Hundreds of years after her ancestors were freed from slavery, a Roseland neighborhood business owner, Racquel J. Bradley, decided to create a pop-up shop to help other business owners move to another level of freedom — generational wealth.
“This event will showcase other Black business owners while they provide for their families,” Bradley said. “We, as Blacks, spend our money in a lot of places and other communities benefit. We need to know there’s a Black business with quality items and that can stay in our community.”
Bradley, 44, a Hyde Park High School grad who attended Jackson State University, realized her talents and became aware they could help finance her future.
“I realized, I could do so many things that I didn’t want to be put in a box of just one thing or title,” she said of Bradley Urban Solutions, which does cleaning, cooking and event planning/hosting.

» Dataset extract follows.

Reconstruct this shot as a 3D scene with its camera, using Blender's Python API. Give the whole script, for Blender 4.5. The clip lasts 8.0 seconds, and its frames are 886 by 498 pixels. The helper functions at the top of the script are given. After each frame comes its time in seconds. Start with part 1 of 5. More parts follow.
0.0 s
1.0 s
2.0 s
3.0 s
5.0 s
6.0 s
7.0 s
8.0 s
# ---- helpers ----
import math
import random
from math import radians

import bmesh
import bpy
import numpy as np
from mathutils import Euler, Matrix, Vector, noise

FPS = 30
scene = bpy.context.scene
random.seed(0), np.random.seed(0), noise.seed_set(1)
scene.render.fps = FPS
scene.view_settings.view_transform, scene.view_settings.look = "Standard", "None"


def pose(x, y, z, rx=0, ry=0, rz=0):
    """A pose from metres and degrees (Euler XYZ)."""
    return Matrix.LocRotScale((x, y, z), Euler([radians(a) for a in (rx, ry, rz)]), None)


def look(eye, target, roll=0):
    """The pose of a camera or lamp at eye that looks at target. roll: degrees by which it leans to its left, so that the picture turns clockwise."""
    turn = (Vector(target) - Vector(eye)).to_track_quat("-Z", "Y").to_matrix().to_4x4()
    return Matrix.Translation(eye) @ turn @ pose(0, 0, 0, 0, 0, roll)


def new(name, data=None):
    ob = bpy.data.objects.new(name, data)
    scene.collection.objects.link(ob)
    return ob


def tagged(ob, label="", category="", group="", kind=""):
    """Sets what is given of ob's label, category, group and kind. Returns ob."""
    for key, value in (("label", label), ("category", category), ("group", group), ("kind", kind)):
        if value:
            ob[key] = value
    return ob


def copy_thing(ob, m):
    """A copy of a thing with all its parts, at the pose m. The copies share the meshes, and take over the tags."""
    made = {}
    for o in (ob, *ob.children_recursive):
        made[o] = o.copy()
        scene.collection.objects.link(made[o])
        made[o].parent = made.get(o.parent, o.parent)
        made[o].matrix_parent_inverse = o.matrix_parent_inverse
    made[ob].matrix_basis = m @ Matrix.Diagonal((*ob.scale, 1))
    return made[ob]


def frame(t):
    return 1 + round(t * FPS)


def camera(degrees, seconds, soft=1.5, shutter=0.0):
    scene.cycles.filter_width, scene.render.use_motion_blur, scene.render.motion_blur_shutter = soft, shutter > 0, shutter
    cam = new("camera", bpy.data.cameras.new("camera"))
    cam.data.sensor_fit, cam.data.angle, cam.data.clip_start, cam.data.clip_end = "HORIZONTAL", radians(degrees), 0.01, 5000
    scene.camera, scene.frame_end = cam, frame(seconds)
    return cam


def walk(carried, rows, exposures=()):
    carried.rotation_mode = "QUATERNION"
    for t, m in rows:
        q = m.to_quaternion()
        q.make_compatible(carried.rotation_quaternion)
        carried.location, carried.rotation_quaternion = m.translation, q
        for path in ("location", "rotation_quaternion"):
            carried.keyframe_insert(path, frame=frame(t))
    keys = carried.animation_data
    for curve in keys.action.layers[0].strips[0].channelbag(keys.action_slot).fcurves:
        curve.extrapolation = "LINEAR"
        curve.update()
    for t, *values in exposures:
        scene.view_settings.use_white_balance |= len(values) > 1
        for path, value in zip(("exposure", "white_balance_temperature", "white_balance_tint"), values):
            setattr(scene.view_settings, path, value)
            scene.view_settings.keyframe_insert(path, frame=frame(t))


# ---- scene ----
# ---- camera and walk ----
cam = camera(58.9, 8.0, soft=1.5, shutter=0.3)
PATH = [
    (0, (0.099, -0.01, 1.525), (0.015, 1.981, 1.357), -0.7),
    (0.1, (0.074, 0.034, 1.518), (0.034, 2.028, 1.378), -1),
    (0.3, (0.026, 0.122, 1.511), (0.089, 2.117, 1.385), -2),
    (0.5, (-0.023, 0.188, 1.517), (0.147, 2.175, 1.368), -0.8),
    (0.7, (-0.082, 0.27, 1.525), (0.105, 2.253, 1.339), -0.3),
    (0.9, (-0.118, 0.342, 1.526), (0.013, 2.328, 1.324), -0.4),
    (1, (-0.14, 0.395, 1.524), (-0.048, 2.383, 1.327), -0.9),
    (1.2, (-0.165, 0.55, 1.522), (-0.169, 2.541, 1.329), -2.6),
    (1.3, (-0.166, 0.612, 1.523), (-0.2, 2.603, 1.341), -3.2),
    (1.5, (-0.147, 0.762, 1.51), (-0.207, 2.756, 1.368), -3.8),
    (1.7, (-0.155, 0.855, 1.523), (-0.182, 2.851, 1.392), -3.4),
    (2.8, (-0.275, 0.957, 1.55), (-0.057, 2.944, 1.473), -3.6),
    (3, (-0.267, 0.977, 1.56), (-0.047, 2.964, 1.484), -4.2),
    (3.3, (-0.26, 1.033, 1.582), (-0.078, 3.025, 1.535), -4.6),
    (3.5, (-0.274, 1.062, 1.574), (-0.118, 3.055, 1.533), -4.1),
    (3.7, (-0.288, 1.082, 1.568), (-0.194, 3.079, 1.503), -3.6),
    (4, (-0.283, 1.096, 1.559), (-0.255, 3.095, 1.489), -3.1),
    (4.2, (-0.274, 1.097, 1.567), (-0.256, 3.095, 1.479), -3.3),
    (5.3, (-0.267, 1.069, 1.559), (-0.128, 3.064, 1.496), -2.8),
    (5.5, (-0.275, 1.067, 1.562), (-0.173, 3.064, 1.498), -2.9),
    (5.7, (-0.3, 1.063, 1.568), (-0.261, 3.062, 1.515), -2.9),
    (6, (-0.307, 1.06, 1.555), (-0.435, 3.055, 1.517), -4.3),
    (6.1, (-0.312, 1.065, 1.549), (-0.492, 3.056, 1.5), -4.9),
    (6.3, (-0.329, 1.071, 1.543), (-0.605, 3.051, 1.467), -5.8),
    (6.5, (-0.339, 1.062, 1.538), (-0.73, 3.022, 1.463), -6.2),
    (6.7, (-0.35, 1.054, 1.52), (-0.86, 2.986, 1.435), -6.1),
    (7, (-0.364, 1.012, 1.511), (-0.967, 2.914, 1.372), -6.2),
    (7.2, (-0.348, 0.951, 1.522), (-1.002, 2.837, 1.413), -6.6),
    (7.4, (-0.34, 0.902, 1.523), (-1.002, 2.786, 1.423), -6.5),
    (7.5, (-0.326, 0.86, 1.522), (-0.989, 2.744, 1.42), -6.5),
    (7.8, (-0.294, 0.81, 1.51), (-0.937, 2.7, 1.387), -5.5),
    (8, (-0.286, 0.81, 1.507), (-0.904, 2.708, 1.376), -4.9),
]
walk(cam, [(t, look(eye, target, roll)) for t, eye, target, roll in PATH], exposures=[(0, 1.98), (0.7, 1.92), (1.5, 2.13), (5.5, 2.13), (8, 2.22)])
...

Bradley started her entrepreneurship with a cleaning business after working at a hospital for 17 years where she felt she was not living to her full potential, she said. From there she went on to host private events/parties and when the pandemic struck, she began to sell food, which she has continued doing.

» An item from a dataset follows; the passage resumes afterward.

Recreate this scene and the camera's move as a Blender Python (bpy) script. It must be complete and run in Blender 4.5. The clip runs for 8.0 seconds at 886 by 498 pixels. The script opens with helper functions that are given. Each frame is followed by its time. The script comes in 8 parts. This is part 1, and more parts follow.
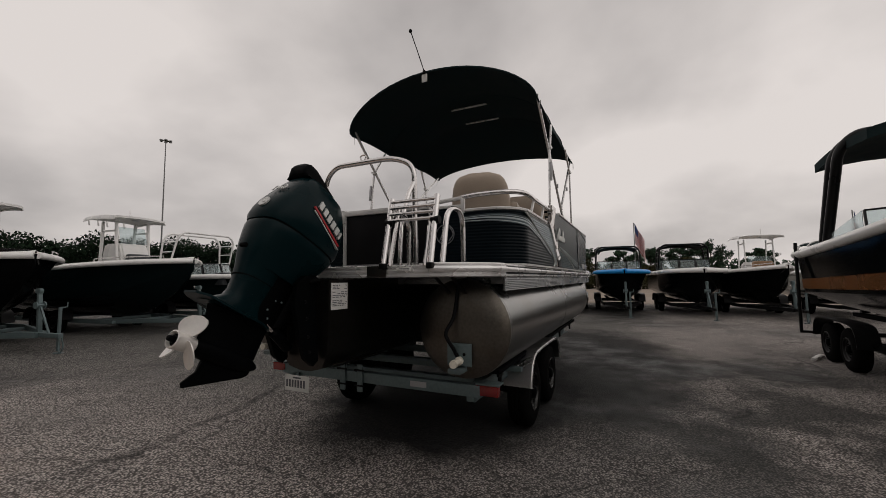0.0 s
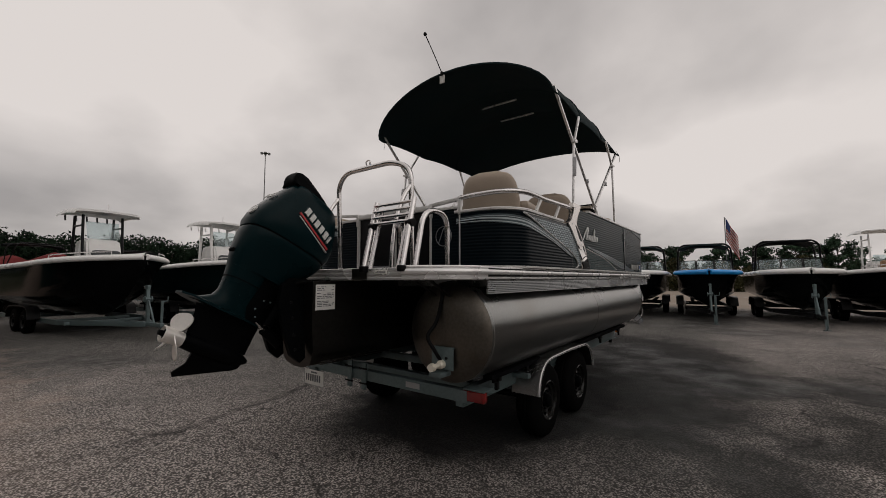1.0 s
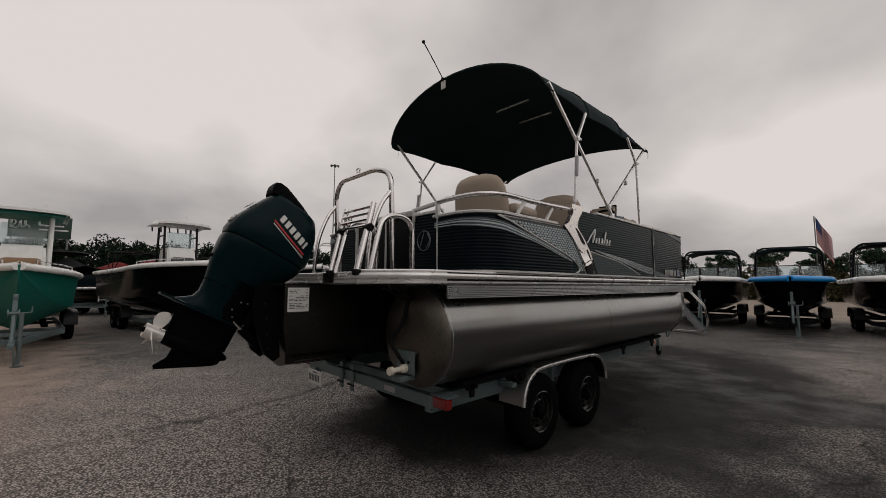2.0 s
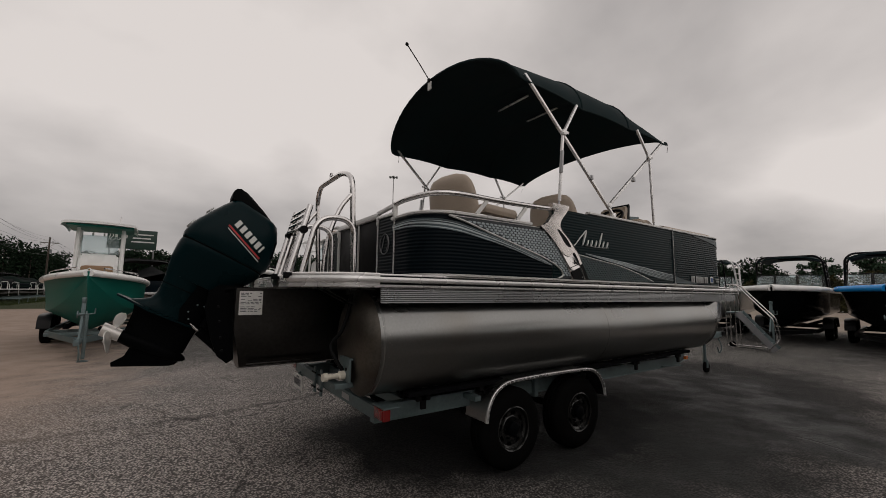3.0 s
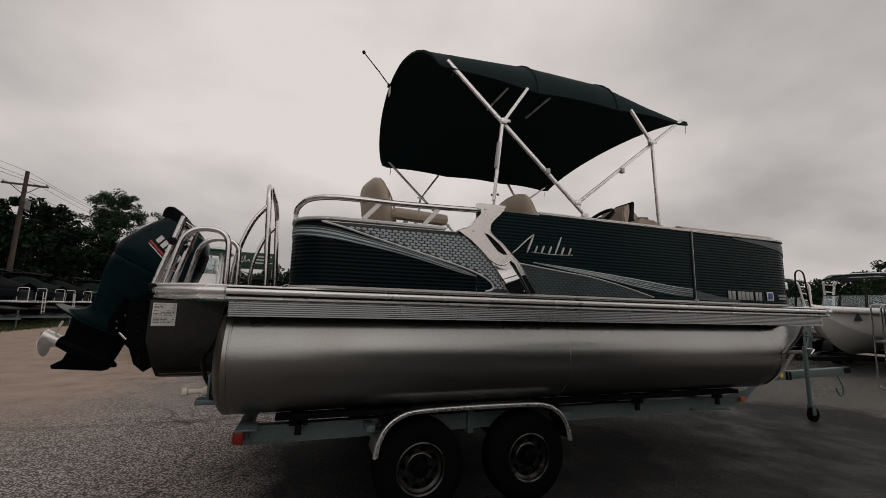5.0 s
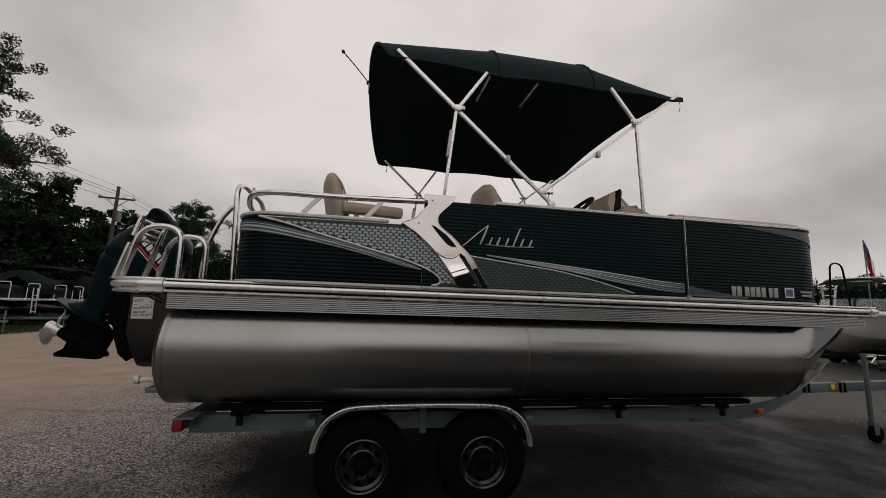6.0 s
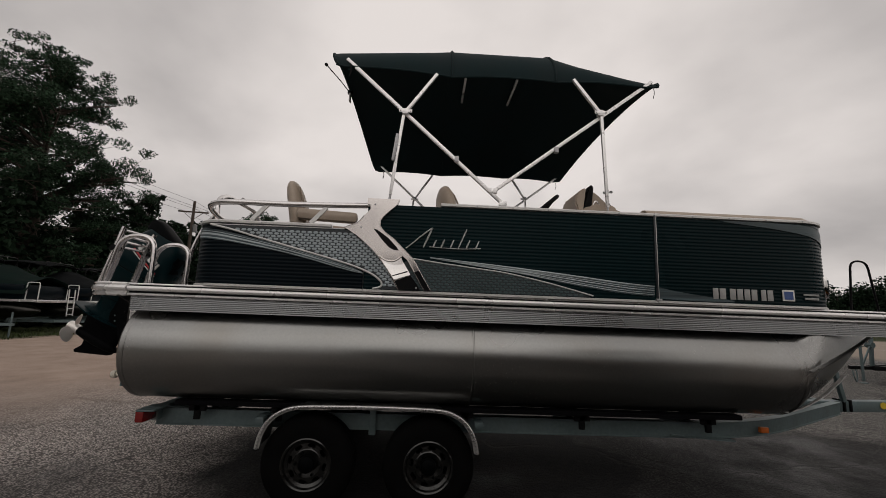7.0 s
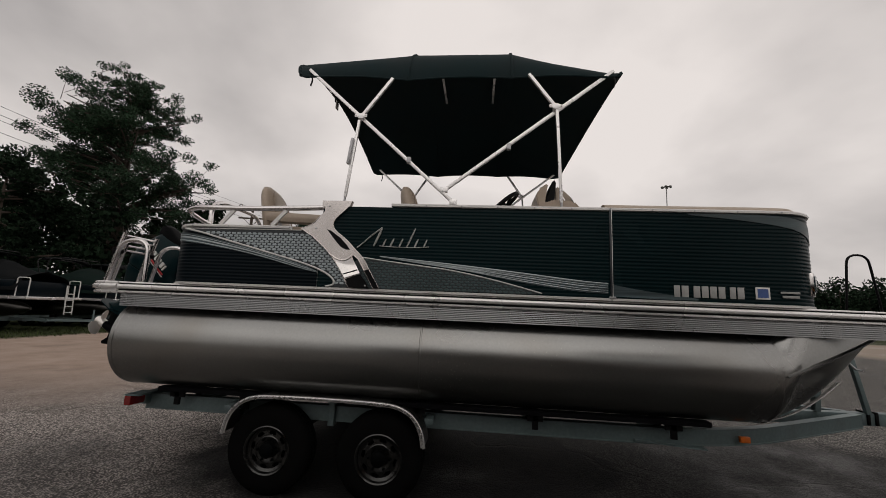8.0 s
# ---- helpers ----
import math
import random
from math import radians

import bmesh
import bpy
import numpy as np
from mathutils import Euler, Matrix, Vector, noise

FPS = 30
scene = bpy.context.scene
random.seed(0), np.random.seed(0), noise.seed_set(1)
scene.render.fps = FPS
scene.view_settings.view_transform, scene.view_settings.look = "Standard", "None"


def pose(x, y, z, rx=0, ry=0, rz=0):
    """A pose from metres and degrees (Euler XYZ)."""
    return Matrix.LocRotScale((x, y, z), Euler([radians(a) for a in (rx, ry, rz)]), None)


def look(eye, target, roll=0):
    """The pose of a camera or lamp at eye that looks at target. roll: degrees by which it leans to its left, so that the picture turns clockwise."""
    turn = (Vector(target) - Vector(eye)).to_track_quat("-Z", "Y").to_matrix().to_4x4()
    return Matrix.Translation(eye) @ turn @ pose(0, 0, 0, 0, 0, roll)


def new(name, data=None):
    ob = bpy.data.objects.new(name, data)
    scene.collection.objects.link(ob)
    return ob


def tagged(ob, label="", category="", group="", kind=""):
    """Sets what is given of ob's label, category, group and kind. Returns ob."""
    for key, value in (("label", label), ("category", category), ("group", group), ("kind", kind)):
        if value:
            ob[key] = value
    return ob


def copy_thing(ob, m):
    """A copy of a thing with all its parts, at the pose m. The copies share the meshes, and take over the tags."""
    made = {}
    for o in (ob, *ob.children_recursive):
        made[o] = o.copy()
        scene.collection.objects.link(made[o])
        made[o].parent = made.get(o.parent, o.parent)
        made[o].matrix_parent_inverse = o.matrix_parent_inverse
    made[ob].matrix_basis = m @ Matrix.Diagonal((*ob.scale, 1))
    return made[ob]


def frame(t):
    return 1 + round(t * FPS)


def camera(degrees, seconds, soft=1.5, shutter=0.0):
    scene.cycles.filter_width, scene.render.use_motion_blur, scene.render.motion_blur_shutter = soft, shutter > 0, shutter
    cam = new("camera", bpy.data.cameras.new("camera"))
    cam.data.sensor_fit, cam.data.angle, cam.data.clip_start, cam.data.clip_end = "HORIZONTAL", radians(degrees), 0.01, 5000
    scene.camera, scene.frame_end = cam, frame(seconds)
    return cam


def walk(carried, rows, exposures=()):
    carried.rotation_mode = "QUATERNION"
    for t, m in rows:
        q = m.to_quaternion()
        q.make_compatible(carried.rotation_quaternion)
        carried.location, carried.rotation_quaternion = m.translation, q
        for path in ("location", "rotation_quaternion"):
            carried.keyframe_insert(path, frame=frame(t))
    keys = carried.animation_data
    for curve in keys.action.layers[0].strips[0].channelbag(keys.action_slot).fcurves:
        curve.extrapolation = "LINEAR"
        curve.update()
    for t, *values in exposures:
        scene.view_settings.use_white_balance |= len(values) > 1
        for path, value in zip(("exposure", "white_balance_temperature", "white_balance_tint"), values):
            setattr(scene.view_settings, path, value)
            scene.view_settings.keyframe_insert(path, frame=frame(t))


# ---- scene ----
cam = camera(96.5, 8.0, soft=0.45)
PATH = [
    (0, (-1.793, -2.063, 1.473), (0.003, -1.194, 1.624), -0.46),
    (0.5, (-1.634, -2.360, 1.479), (0.067, -1.317, 1.619), -0.40),
    (1, (-1.416, -2.643, 1.494), (0.173, -1.438, 1.643), -0.06),
    (1.5, (-1.209, -2.920, 1.500), (0.261, -1.574, 1.666), 0.18),
    (2, (-0.923, -3.181, 1.483), (0.447, -1.735, 1.661), 0.29),
    (2.4, (-0.636, -3.377, 1.467), (0.654, -1.860, 1.653), 0.40),
    (3, (-0.171, -3.594, 1.461), (0.960, -1.959, 1.679), 0.72),
    (3.5, (0.190, -3.714, 1.478), (1.144, -1.975, 1.737), 1.01),
    (4, (0.524, -3.853, 1.481), (1.363, -2.057, 1.746), 0.92),
    (4.5, (0.988, -3.940, 1.482), (1.731, -2.104, 1.761), 1.20),
    (5, (1.441, -3.993, 1.470), (2.075, -2.120, 1.765), 1.52),
    (5.5, (1.860, -4.039, 1.452), (2.366, -2.128, 1.755), 1.74),
    (6, (2.265, -4.096, 1.443), (2.626, -2.152, 1.739), 1.88),
    (6.5, (2.684, -4.165, 1.453), (2.886, -2.195, 1.735), 2.01),
    (7, (3.114, -4.181, 1.465), (3.187, -2.206, 1.771), 2.15),
    (7.5, (3.494, -4.223, 1.473), (3.487, -2.245, 1.769), 2.25),
    (8, (3.895, -4.223, 1.467), (3.710, -2.255, 1.768), 2.50),
]
walk(cam, [(t, look(eye, target, roll)) for t, eye, target, roll in PATH], [(0.0, -0.03), (4.0, -0.05), (6.0, -0.01), (7.0, 0.05), (8.0, 0.11)])

# ---- sky and light ----
SUN_DIR = Vector((-0.15, -0.70, 0.70)).normalized()
world = bpy.data.worlds.new("overcast_sky")
scene.world = world
world.use_nodes = True
wn, wl = world.node_tree.nodes, world.node_tree.links
wn.clear()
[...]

During the pandemic, the gap in generational wealth was felt in many households of color.
This Saturday, she plans to put her event planning skills in full gear.
“Juneteenth has become popular to Blacks in the recent years due to us learning and sharing more about our culture. As we are the trendsetters, moguls and leaders, we needed to start celebrating our achievements as we do others in this country,” she said. “I felt it was time to collaborate with other Black business owners and showcase our talents.”
So far, the event will showcase 11 businesses:
- ELP Cigars
- GottaStayFly Clothing
- Waisted (waist beads)
- Natasha Notary
- Creative Customz (custom designs)
- Classy Cute (clothing)
- ChiCity Alkaline Water
- NZuri Kulture (candles and oils)
- Creative Moldings, (detailed custom items)
- Blu Lemonade Stand (child business)
Bradley’s goal is to host an event that means something to her and other business owners.
“I want to let Black business owners showcase their business because some of us do not have advertising budgets and bricks-and-mortar buildings to sell our products. This gives them that opportunity,” Bradley said.
“I see these entrepreneurs paving a way for the kids in our culture who want to have their own businesses, as well. This, to me, begins our generational wealth.”
The Juneteenth Pop-up Shop will be from 2 to 6 p.m. Saturday at 619 E. 103rd St.